Scrapping Fossil Fuel Subsidies Can Decrease Emissions
Normally, when you think of an energy subsidy, specifically a fuel subsidy, it’s all good news. With the ever increasing price of fuel, and the world’s economy going to hell in a handbasket, any help we can get is a good thing.
But a new report from the UN Environment Program (UNEP) has turned that idea on its head, and for good measure. Because once you get right down to it, would you rather the government put their moneys in to helping out sustainable and renewable energies, or propping up the old ones?
Subsequently, the UNEP has recommended that fossil fuel subsidies should be scrapped, and that in doing so could not only decrease the amount of greenhouse gases, but also give a “not insignificant boost to the global economy.”
One of the main points of the report was that the subsidies that are in place, while intended to help the poor, never end up helping those intended. These subsidies, more often than not used to artificially lower the real price of fuels like oil, coal and gas, or electricity generated from such fuels, end up helping the middle classes, rather than those beneath.
Additionally, propping up fossil fuel powered systems such as those listed above, do more things that negatively affect the populous. First off, it deprives the government of money out of its environmental budget that could go towards helping the development of renewable energy sources, or subsidizing those greener fuels.
Secondly, and more importantly, these subsidies do further damage to the environment, and our future within it. Such subsidies end up allowing more and more of the fossil fuels to be used, and this increases and perpetuates the greenhouse gas emissions so many of us are trying to eliminate. Additionally, from a sustainability standpoint, decreasing the prices increases the usage, and thus decreases the resources, subsequently decreasing how long we’ll be able to rely on these fuels.
The report does make sure to remember those subsidies that do help the proliferation of renewable energies and raise such awareness.
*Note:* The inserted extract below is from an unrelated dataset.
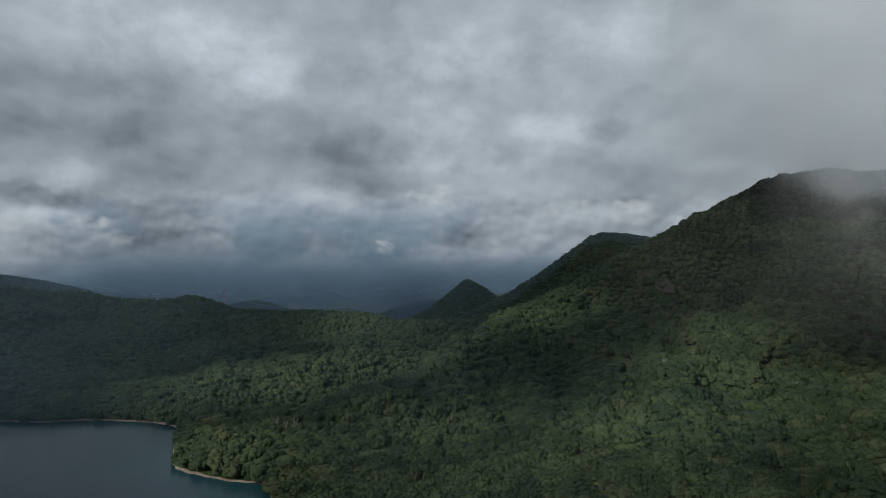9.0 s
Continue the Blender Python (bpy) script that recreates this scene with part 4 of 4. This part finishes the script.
# Ground chosen to be sunlit through a gap: x, y, height, half axes, share of the light.
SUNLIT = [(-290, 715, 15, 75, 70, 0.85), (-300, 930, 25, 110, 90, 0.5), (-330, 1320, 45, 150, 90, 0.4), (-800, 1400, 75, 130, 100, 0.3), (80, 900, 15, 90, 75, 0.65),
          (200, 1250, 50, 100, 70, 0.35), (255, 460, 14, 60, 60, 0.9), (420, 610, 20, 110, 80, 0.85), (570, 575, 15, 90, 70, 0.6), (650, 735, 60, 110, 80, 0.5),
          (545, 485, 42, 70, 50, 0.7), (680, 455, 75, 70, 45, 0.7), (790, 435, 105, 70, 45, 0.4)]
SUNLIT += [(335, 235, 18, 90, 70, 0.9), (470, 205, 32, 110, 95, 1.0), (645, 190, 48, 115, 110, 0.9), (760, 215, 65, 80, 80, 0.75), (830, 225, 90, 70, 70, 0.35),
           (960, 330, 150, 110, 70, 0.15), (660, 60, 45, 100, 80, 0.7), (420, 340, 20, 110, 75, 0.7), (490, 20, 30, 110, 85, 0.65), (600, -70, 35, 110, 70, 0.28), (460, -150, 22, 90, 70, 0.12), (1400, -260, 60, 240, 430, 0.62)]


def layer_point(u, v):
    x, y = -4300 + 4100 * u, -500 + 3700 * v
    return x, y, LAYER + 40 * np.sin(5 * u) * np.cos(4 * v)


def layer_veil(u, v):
    """Dense but for the gaps placed to light the SUNLIT spots."""
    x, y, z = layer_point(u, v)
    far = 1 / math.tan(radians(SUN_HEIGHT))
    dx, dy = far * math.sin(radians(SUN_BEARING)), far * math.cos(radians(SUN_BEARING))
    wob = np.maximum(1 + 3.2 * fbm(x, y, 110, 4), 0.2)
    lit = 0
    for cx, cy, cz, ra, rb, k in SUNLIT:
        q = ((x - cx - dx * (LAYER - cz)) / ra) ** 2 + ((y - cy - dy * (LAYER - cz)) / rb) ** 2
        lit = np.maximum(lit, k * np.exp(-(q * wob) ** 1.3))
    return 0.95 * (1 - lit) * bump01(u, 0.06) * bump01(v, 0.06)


mist_sheet("cloud", "unseen cloud sheet added overhead to shade the land, with gaps over chosen ground", SHADE_SHEET, layer_point, layer_veil, 240, 220)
The authors of the report encourage governments to transplant subsidies that support fossil fuels to support cleaner energies and fuels.
"In the final analysis many fossil fuel subsidies are introduced for political reasons but are simply propping up and perpetuating inefficiencies in the global economy – they are thus part of the market failure that is climate change," said Achim Steiner, UN Under-Secretary General and UNEP Executive Director.
"There are now less than 500 days before the crucial climate change convention meeting in Copenhagen in late 2009. Governments should urgently review their energy subsidies and begin phasing out the harmful ones that contribute to the wasteful use of finite resources and delay the introduction of renewables or more efficient forms of generation while creating disincentives and barriers to public transport up to energy saving appliances."
The full report, entitled Reforming Energy Subsidies: Opportunities to Contribute to the Climate Change Agenda, (PDF) was released last week at a meeting in Accra, Ghana of the UN Framework Convention on Climate Change (UNFCCC).